4. Pandas for Data Manipulation

import pandas as pd: Import the Pandas library.
pd.read_csv(): Load a CSV file into a DataFrame.
df.head(): View the first 5 rows of a DataFrame.
df.tail(): View the last 5 rows.
df.info(): Summary of the DataFrame.
df.describe(): Statistical summary of numerical columns.
df.shape: Get the number of rows and columns.
df.columns: Get the column names.
df.dtypes: Get the data types of columns.
df['column_name']: Select a single column.
df[['col1', 'col2']]: Select multiple columns.
df.iloc[]: Select rows and columns by index.
df.loc[]: Select rows and columns by label.
df.drop(): Remove rows or columns.
df.rename(): Rename columns.
df.sort_values(): Sort the DataFrame by a column.
df.groupby(): Group data by a column.
df.merge(): Combine two DataFrames (SQL-like join).
df.concat(): Concatenate DataFrames.
df.isnull(): Check for missing values.
df.fillna(): Fill missing values.
df.dropna(): Remove rows with missing values.
df.duplicated(): Check for duplicate rows.
df.drop_duplicates(): Remove duplicate rows.
df.apply(): Apply a function to rows or columns.
df.value_counts(): Count unique values in a column.
df.unique(): Get unique values in a column.
df.pivot_table(): Create a pivot table.
df.sample(): Get a random sample of rows.
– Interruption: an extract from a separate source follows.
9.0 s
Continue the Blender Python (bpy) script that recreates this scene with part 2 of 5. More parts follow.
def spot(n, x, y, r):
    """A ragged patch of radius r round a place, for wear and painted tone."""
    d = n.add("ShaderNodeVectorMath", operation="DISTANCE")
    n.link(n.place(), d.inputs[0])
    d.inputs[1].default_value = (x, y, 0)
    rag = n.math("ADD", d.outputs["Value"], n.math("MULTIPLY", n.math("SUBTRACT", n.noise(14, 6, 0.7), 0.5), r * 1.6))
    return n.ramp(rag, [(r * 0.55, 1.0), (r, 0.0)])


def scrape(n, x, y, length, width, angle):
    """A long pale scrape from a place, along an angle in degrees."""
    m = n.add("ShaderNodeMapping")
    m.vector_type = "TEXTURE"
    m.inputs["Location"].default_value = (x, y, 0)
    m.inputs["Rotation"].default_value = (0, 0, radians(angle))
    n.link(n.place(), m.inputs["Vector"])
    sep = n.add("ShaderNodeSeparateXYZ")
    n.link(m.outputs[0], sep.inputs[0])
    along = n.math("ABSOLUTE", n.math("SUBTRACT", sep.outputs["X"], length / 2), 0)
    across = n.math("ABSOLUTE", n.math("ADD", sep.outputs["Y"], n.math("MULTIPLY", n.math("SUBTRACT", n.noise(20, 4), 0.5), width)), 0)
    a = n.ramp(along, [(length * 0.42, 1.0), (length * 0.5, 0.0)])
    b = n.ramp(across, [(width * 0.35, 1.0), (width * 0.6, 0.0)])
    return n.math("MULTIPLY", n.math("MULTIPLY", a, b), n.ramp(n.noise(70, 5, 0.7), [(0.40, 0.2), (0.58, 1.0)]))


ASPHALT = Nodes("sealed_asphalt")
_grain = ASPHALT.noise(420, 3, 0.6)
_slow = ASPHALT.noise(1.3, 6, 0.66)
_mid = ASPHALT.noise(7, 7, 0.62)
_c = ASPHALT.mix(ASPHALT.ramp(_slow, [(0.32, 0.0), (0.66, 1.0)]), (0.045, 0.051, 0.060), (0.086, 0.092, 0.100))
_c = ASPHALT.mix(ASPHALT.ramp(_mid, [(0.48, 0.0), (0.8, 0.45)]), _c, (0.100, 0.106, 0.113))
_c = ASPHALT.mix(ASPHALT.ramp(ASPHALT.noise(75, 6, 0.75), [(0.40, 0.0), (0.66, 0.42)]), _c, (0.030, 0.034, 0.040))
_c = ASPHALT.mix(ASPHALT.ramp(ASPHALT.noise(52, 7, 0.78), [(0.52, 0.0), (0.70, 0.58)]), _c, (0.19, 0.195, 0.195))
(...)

5. Data Visualization (Matplotlib & Seaborn)

import matplotlib.pyplot as plt: Import Matplotlib.
plt.plot(): Create a line plot.
plt.scatter(): Create a scatter plot.
plt.bar(): Create a bar chart.
plt.hist(): Create a histogram.
plt.xlabel(), plt.ylabel(): Set axis labels.
plt.title(): Set the plot title.
plt.show(): Display the plot.
import seaborn as sns: Import Seaborn.
sns.boxplot(): Create a box plot.
sns.heatmap(): Create a heatmap.
sns.pairplot(): Plot pairwise relationships.

6. Advanced Tips & Tricks

List Comprehension: [x**2 for x in range(10)].
Lambda Functions: sum = lambda x, y: x + y.
Map Function: list(map(str.upper, ['a', 'b'])).
Filter Function: list(filter(lambda x: x > 5, [1, 6, 2, 8])).
Zip Function: Combine two lists: list(zip(names, scores)).
Enumerate: Get index and value: for i, v in enumerate(list):.
F-strings: f"Value: {val}" for easy formatting.
Handling Large Files: Use chunksize in pd.read_csv().
Setting with Copy Warning: Use .copy() to avoid it.
Optimize Memory: Convert columns to category dtype.
Query Method: df.query('age > 25').
String Methods: df['name'].str.lower().
Datetime Conversion: pd.to_datetime(df['date']).
Extract Date Parts: df['date'].dt.year.
Rolling Windows: df['val'].rolling(window=7).mean().
Shift Function: df['val'].shift(1) for lag analysis.
Correlation Matrix: df.corr().
Save to CSV: df.to_csv('output.csv', index=False).
Save to Excel: df.to_excel('output.xlsx').
Using .at and .iat: Faster than .loc for single values.
Explode: Turn list-like columns into rows: df.explode('col').
Crosstab: pd.crosstab(df['A'], df['B']).
Pipe Method: Chain operations: df.pipe(func1).pipe(func2).
Isin: Filter by multiple values: df[df['A'].isin([1, 2, 3])].
Where Method: df['A'].where(df['A'] > 0, 0).
Cut and Qcut: Bin data: pd.cut(df['age'], bins=3).
Get Dummies: One-hot encoding: pd.get_dummies(df['col']).
Melt: Unpivot a DataFrame: pd.melt(df).
Stack and Unstack: Reshape by index levels.
Lookup with Map: df['cat'] = df['id'].map(mapping_dict).
Chain Methods: df.dropna().groupby('A').mean().
Progress Bar: Use tqdm for long loops.
Profile Your Data: Use pandas_profiling (now ydata-profiling).
Interactive Plots: Use plotly for interactive charts.
Style DataFrames: df.style.background_gradient().
Read from SQL: pd.read_sql(query, engine).
Read from Clipboard: pd.read_clipboard().
Help Command: help(pd.DataFrame) to see documentation.

Conclusion

These 100 commands are just the tip of the iceberg. Python’s ecosystem is vast, and continuous practice is key to becoming a pro at data analysis. Happy coding!